Look in the material below for the line with "More parts follow." and the line with "return side_y(z)", then set down exactly those two lines and all lines between, nothing more.

* begin RECORDED DATA *

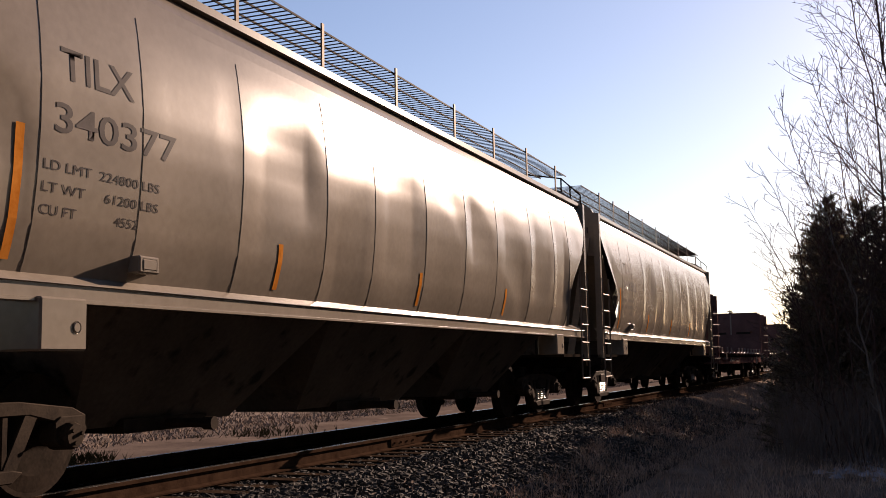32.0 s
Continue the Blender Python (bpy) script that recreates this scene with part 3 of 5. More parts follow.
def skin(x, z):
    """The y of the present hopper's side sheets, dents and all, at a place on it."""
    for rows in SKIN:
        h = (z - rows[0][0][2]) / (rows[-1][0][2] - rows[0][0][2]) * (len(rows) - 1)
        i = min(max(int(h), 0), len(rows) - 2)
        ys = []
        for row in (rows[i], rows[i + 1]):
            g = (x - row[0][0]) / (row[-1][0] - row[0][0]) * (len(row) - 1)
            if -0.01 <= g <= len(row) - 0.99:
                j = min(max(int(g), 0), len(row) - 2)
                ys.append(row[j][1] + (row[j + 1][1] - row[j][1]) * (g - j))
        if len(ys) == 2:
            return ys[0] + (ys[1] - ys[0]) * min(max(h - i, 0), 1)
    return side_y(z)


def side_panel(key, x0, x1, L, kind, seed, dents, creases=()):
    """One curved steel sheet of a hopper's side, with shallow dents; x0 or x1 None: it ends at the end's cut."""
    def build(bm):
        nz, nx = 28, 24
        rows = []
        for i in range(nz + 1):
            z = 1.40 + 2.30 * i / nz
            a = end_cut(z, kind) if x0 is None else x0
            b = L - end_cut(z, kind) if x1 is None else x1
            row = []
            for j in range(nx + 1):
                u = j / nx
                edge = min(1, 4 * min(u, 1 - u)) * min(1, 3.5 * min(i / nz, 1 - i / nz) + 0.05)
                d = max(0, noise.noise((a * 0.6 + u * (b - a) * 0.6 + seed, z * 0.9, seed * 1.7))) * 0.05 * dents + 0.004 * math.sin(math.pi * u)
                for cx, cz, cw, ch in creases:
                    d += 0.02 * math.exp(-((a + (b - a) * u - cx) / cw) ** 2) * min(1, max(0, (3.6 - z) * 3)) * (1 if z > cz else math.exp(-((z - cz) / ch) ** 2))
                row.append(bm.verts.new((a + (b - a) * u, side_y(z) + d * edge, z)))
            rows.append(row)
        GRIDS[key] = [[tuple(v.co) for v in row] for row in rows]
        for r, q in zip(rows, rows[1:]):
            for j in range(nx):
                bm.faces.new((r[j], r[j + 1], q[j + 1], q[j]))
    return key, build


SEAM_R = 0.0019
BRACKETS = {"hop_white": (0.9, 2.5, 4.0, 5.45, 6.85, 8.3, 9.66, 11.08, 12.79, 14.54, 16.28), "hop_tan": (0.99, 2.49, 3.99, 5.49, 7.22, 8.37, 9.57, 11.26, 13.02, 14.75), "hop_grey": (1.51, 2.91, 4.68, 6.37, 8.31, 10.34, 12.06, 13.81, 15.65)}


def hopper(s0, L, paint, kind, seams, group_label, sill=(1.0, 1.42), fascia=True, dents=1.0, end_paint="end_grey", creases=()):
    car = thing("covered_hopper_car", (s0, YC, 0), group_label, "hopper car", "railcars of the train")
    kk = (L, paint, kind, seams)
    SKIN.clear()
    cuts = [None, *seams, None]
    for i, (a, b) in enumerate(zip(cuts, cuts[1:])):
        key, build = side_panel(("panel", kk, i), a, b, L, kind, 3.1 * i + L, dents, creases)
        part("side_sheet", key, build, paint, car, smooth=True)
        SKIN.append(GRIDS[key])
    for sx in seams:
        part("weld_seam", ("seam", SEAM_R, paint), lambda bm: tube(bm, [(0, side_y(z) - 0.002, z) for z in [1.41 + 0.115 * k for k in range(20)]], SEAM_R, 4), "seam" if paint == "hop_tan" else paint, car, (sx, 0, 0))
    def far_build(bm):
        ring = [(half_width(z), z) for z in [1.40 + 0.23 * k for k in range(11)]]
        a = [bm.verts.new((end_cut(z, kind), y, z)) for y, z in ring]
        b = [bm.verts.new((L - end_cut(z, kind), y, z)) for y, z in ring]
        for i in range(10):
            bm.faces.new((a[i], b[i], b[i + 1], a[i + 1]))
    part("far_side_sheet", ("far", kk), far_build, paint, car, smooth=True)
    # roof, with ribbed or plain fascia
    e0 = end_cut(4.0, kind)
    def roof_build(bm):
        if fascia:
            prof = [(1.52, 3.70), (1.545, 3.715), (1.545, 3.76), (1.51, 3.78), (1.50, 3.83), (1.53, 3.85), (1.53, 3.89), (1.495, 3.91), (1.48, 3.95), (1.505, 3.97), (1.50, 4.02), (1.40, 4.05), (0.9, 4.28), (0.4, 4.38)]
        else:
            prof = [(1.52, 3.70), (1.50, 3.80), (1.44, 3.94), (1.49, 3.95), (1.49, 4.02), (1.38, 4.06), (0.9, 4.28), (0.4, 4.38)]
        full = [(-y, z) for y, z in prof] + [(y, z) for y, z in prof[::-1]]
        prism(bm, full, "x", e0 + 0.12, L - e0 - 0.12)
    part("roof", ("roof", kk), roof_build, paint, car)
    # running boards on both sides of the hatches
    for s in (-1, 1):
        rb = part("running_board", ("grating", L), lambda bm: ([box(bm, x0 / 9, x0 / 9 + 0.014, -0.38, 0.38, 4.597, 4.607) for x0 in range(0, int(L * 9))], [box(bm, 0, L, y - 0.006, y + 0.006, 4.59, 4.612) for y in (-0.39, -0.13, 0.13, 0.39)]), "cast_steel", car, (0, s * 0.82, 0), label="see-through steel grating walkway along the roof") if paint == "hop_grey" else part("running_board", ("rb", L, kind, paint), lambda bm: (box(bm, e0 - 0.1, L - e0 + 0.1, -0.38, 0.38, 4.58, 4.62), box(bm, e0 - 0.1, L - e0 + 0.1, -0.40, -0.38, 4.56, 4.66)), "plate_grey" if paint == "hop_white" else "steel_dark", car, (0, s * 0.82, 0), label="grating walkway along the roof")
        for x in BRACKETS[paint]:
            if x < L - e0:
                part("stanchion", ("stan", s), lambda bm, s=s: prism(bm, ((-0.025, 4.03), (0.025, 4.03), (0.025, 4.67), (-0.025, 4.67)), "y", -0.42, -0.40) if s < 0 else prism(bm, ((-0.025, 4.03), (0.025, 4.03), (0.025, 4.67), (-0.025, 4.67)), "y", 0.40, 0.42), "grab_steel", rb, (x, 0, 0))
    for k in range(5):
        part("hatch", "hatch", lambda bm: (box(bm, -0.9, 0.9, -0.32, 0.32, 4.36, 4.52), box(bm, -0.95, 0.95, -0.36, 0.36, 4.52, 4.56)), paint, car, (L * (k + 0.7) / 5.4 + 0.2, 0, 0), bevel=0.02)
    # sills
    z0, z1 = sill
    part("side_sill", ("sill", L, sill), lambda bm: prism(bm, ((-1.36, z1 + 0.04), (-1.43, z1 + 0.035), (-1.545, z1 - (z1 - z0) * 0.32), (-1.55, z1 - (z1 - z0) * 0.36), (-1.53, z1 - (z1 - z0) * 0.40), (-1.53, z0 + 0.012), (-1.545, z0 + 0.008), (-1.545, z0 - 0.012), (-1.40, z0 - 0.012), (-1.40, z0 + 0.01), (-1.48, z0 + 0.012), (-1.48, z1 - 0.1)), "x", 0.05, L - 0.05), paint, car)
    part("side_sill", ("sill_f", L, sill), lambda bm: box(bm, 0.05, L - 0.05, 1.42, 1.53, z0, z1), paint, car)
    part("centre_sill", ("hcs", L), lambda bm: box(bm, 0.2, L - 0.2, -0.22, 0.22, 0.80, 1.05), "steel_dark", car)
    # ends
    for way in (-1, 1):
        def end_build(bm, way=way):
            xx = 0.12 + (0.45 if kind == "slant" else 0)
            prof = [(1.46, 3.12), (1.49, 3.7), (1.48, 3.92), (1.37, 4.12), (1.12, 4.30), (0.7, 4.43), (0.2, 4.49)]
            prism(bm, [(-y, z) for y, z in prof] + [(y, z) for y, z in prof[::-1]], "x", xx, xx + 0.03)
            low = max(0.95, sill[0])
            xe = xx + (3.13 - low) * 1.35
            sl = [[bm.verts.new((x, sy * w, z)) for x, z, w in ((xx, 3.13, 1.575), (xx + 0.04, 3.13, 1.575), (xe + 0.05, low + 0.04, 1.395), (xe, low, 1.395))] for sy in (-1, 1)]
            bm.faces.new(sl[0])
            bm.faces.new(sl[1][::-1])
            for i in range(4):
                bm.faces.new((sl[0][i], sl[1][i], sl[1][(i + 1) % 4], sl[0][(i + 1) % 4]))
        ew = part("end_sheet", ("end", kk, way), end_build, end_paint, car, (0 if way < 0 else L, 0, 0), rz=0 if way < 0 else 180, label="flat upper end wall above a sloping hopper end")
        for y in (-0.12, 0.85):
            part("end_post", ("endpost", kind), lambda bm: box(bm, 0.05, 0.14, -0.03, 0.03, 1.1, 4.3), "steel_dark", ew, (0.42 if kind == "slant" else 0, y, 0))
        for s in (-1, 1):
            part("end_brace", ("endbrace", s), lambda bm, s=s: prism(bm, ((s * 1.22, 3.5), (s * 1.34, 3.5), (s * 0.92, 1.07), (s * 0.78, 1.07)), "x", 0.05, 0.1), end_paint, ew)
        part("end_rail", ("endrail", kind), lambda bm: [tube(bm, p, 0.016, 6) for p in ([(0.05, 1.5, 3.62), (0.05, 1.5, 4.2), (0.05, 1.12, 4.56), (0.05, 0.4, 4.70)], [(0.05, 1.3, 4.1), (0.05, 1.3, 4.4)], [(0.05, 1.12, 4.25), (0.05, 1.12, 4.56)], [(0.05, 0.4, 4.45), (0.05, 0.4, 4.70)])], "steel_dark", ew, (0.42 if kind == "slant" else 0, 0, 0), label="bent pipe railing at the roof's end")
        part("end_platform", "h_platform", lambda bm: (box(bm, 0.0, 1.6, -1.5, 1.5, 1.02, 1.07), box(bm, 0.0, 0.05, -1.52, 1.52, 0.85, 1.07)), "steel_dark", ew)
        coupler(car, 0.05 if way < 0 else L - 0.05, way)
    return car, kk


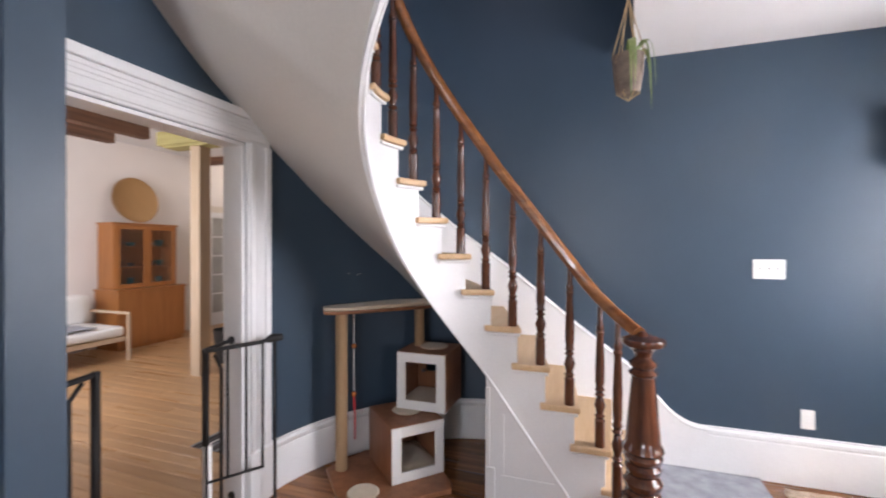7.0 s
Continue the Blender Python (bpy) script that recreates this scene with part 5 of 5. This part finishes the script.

* end RECORDED DATA *

▶ **TASK OUTPUT**
Continue the Blender Python (bpy) script that recreates this scene with part 3 of 5. More parts follow.
def skin(x, z):
    """The y of the present hopper's side sheets, dents and all, at a place on it."""
    for rows in SKIN:
        h = (z - rows[0][0][2]) / (rows[-1][0][2] - rows[0][0][2]) * (len(rows) - 1)
        i = min(max(int(h), 0), len(rows) - 2)
        ys = []
        for row in (rows[i], rows[i + 1]):
            g = (x - row[0][0]) / (row[-1][0] - row[0][0]) * (len(row) - 1)
            if -0.01 <= g <= len(row) - 0.99:
                j = min(max(int(g), 0), len(row) - 2)
                ys.append(row[j][1] + (row[j + 1][1] - row[j][1]) * (g - j))
        if len(ys) == 2:
            return ys[0] + (ys[1] - ys[0]) * min(max(h - i, 0), 1)
    return side_y(z)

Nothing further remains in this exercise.